I think closures are kind of a bad example for this, actually. There's
nothing about closures that necessarily harms performance of the
language in implementation. In fact, closures are in some respects
merely a happy accident that arises as the result of other, positive
characteristics of a language that all can tend to contribute to better
performance of the implementation of a language (such as lexical scope,
which leads to better performance than dynamic scope). In fact, one of
the reasons Python doesn't have proper closures (lack of strict lexical
scoping) is also likely one of the reasons Python still tends to lag
behind Perl for performance purposes.

The only real overhead involved in closures, as far as I can see, is the
allocation of memory to a closure that doesn't go away until the program
exits or, in some implementations, until the program reaches a point
where it will absolutely, positively never need that closure again
(which is roughly the same thing for most uses of closures).
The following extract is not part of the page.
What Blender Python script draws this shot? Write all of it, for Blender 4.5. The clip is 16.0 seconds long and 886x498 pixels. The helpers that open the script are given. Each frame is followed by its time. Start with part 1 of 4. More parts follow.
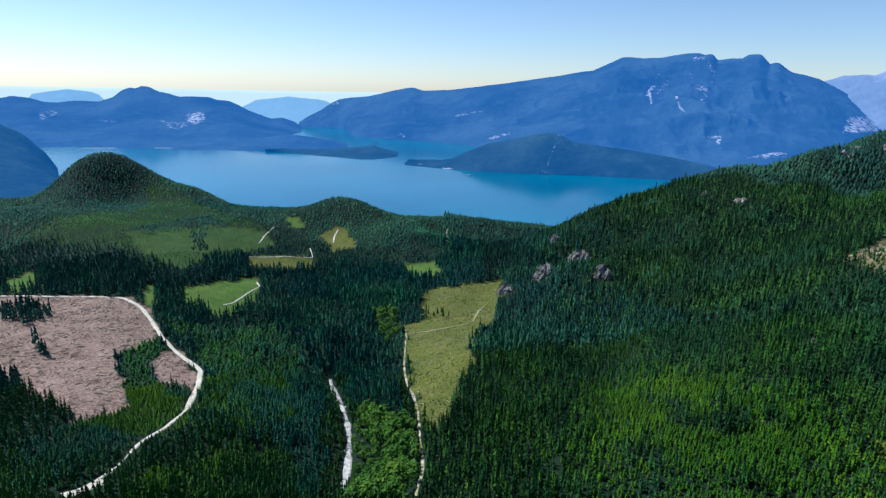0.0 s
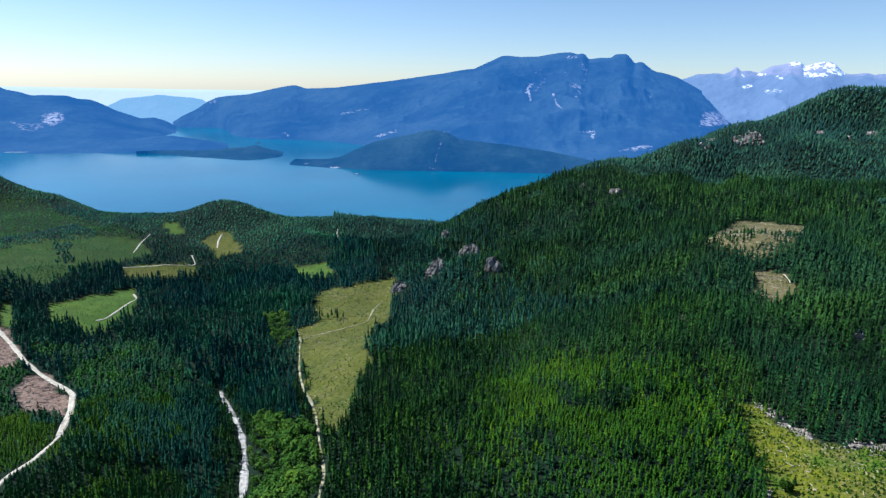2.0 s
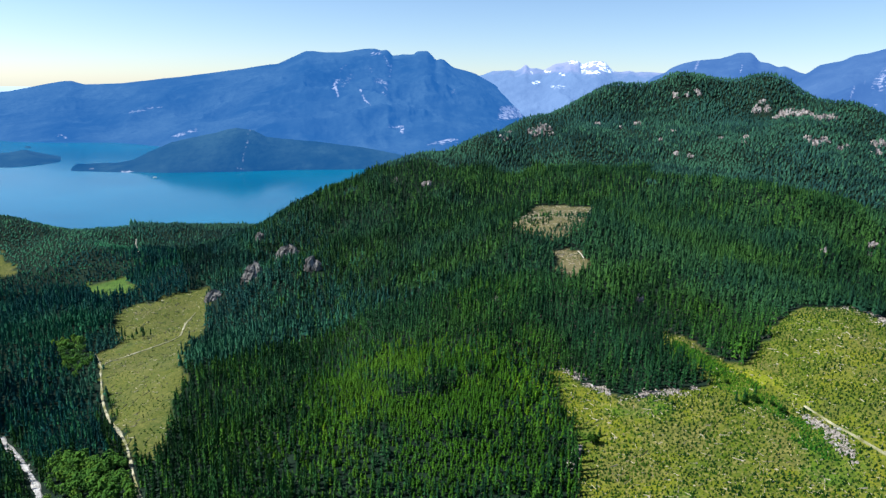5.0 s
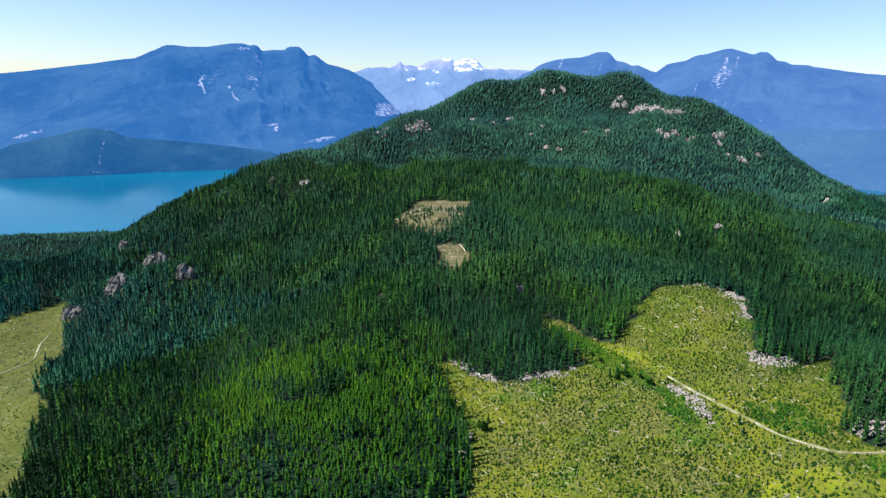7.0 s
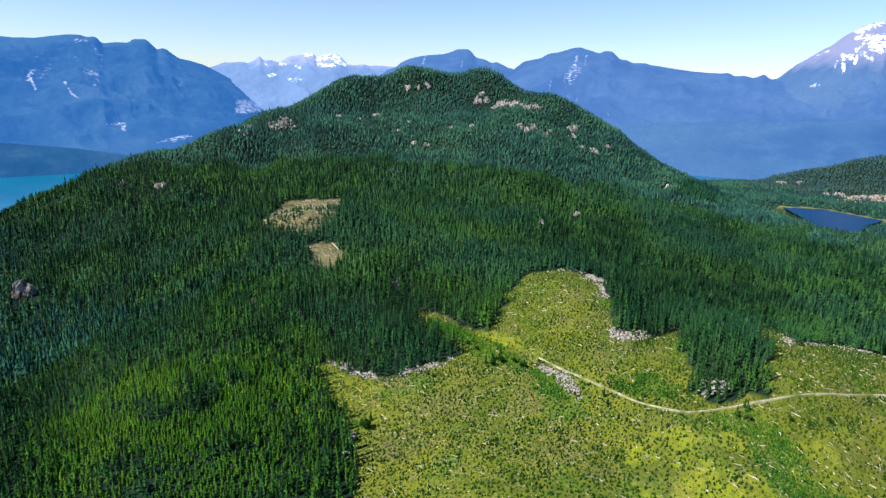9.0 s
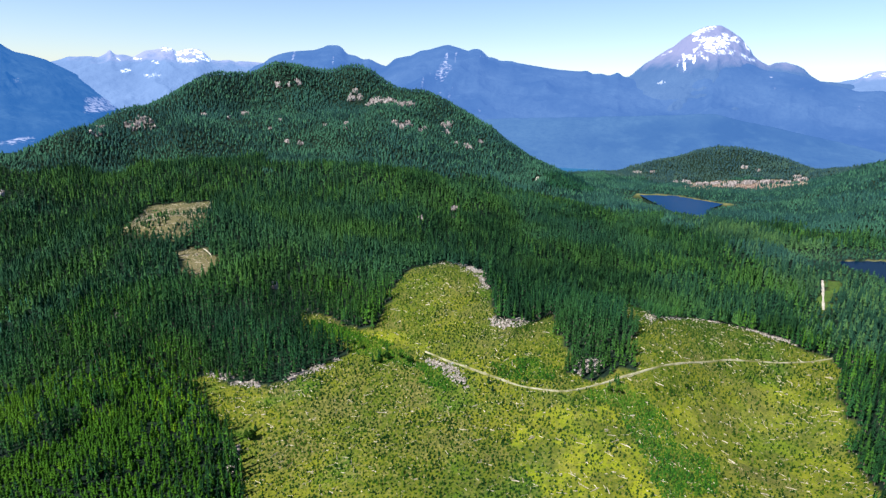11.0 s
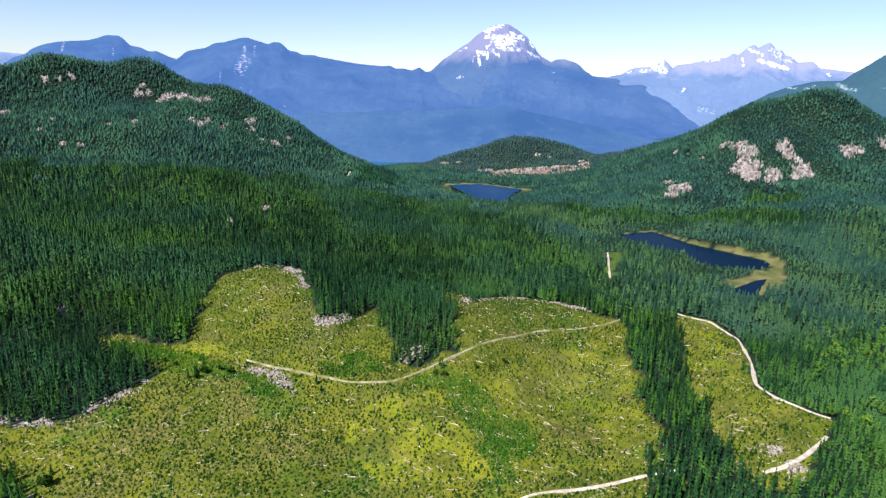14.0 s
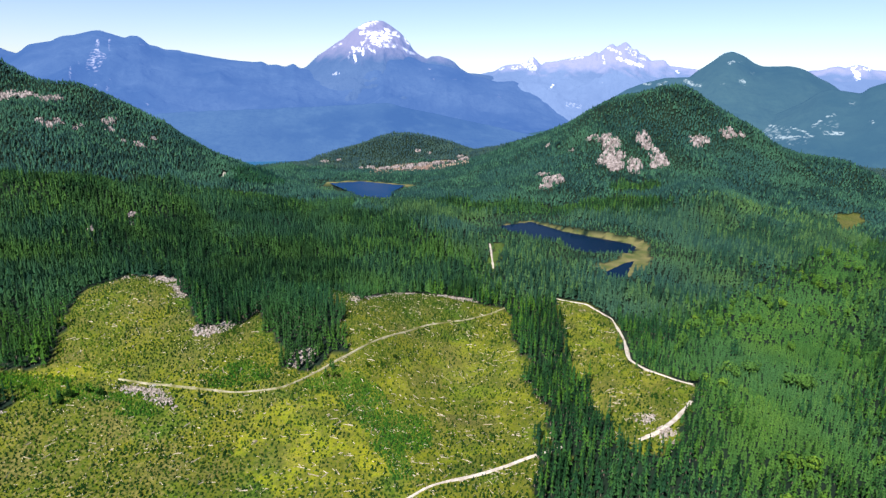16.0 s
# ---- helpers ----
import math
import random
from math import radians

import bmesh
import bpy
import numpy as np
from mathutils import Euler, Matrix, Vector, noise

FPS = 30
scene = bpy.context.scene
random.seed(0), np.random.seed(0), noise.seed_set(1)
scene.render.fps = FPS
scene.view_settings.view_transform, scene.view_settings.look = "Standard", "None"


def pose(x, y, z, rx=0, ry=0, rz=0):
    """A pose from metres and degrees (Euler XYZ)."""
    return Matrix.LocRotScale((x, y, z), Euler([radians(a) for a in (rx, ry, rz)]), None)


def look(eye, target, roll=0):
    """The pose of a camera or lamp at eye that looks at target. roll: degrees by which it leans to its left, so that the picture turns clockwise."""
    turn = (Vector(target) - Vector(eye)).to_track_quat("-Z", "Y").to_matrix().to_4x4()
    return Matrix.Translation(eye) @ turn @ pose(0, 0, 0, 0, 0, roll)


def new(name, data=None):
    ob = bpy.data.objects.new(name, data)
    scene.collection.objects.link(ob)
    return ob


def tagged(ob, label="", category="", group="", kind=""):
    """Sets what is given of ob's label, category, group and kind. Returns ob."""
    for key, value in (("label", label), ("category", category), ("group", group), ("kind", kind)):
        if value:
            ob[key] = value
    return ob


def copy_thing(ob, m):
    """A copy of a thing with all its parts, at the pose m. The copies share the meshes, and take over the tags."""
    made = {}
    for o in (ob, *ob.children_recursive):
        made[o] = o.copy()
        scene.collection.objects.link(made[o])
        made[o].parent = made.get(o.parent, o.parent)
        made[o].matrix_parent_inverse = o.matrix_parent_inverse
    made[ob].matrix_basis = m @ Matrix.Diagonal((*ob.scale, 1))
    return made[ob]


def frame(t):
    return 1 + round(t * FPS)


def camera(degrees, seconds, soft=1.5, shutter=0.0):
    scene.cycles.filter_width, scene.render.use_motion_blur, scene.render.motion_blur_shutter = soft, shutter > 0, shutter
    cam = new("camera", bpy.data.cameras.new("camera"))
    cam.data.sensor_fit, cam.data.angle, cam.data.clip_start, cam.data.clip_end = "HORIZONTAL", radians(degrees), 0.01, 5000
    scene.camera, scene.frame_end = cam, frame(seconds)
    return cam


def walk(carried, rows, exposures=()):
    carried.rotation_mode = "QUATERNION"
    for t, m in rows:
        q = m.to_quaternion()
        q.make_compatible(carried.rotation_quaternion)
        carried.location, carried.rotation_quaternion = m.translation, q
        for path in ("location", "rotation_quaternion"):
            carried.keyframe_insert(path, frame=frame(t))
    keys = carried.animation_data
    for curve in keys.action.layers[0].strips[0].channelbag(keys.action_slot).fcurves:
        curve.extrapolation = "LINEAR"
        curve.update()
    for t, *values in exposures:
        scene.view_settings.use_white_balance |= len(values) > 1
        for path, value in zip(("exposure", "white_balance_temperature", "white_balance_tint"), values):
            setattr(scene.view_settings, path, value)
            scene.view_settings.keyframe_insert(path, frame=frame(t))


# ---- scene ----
cam = camera(71.3, 16.0, soft=1.4)

# the drone hangs still and pans slowly to its right: seconds, tilt, lean, turn
EYE = (0.0, 0.0, 300.0)
PAN = [
    (0, 75.19, -1.29, 0.34),
    (0.5, 75.20, -1.26, -2.23),
    (1, 75.22, -1.26, -4.61),
    (1.5, 75.22, -1.26, -7.22),
    (2, 75.22, -1.28, -10.00),
    (2.5, 75.23, -1.28, -12.85),
    (3, 75.24, -1.29, -15.72),
    (3.5, 75.26, -1.28, -18.62),
    (4, 75.26, -1.28, -21.53),
    (6.5, 75.24, -1.33, -35.55),
    (7, 75.23, -1.38, -38.35),
    (7.5, 75.20, -1.43, -41.18),
    (8, 75.22, -1.44, -44.25),
    (8.5, 75.22, -1.44, -47.37),
    (9, 75.19, -1.45, -50.42),
    (11.5, 75.22, -1.47, -64.53),
    (12, 75.23, -1.42, -67.35),
    (12.5, 75.23, -1.37, -70.30),
    (13, 75.21, -1.37, -73.17),
    (13.5, 75.19, -1.41, -76.11),
    (14, 75.18, -1.42, -79.11),
    (14.5, 75.17, -1.36, -81.94),
    (15, 75.17, -1.31, -84.64),
    (15.5, 75.15, -1.31, -87.33),
    (16, 75.14, -1.31, -90.08),
]
walk(cam, [(t, pose(*EYE, rx, ry, rz)) for t, rx, ry, rz in PAN],
     exposures=[(0.0, 0.93, 5550, 7), (4.0, 1.13, 5850, 7), (7.0, 1.24, 6000, 8), (11.0, 1.26, 6150, 11), (16.0, 1.20, 6300, 17)])

# ---- light ----
SUN_TURN, SUN_HEIGHT = 62.0, 47.0     # degrees left of north (+y), degrees above the horizon
world = bpy.data.worlds.new("sky")
scene.world = world
world.use_nodes = True
wt = world.node_tree
sky = wt.nodes.new("ShaderNodeTexSky")
sky.sky_type, sky.sun_disc = "NISHITA", False
sky.sun_elevation, sky.sun_rotation = radians(SUN_HEIGHT), radians(-SUN_TURN)
sky.altitude, sky.air_density, sky.dust_density, sky.ozone_density = 1000, 1.0, 0.4, 2.5
clear = wt.nodes.new("ShaderNodeMix")      # clear dry summer air, a little bluer
clear.data_type, clear.blend_type = "RGBA", "MULTIPLY"
clear.inputs[0].default_value = 1.0
clear.inputs[7].default_value = (1.0, 0.985, 1.03, 1)
wt.links.new(sky.outputs[0], clear.inputs[6])
wt.links.new(clear.outputs[2], wt.nodes["Background"].inputs[0])
wt.nodes["Background"].inputs[1].default_value = 0.062

sun = new("sun", bpy.data.lights.new("sun", "SUN"))
sun.data.energy, sun.data.angle, sun.data.color = 4.15, radians(0.5), (1.0, 0.95, 0.86)
sun.matrix_world = look((0, 0, 800), (
    math.sin(radians(SUN_TURN)) * math.cos(radians(SUN_HEIGHT)),
    -math.cos(radians(SUN_TURN)) * math.cos(radians(SUN_HEIGHT)),
    800 - math.sin(radians(SUN_HEIGHT))))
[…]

A little
extra memory usage does not translate directly to performance loss. In
fact, in any halfway-decent system implementation, it really shouldn't
result in reduced performance unless you start having to swap because
you've overrun "physical RAM", I think.

The day may come when RAM is better managed so that performance gains
can be had for less memory usage, though, so I doubt this will always be
true.
 
C

Chad Perrin

This is the "value proposition" of the "Hot Spot" technology in the
Java Virtual Machine. On the fly, it looks for byte code sections that
get executed repeatedly and it then compiles them to object code,
thereby doing runtime optimization. This allows many Java server
processes to run with near-native speeds. When Ruby runs on a virtual
machine, planned for version 2, then Ruby can do that too. The JRuby
project will effectively accomplish the same goal.

This recent mania for VMs is irksome to me. The same benefits can be
had from a JIT compiler, without the attendant downsides of a VM (such
as greater persistent memory usage, et cetera).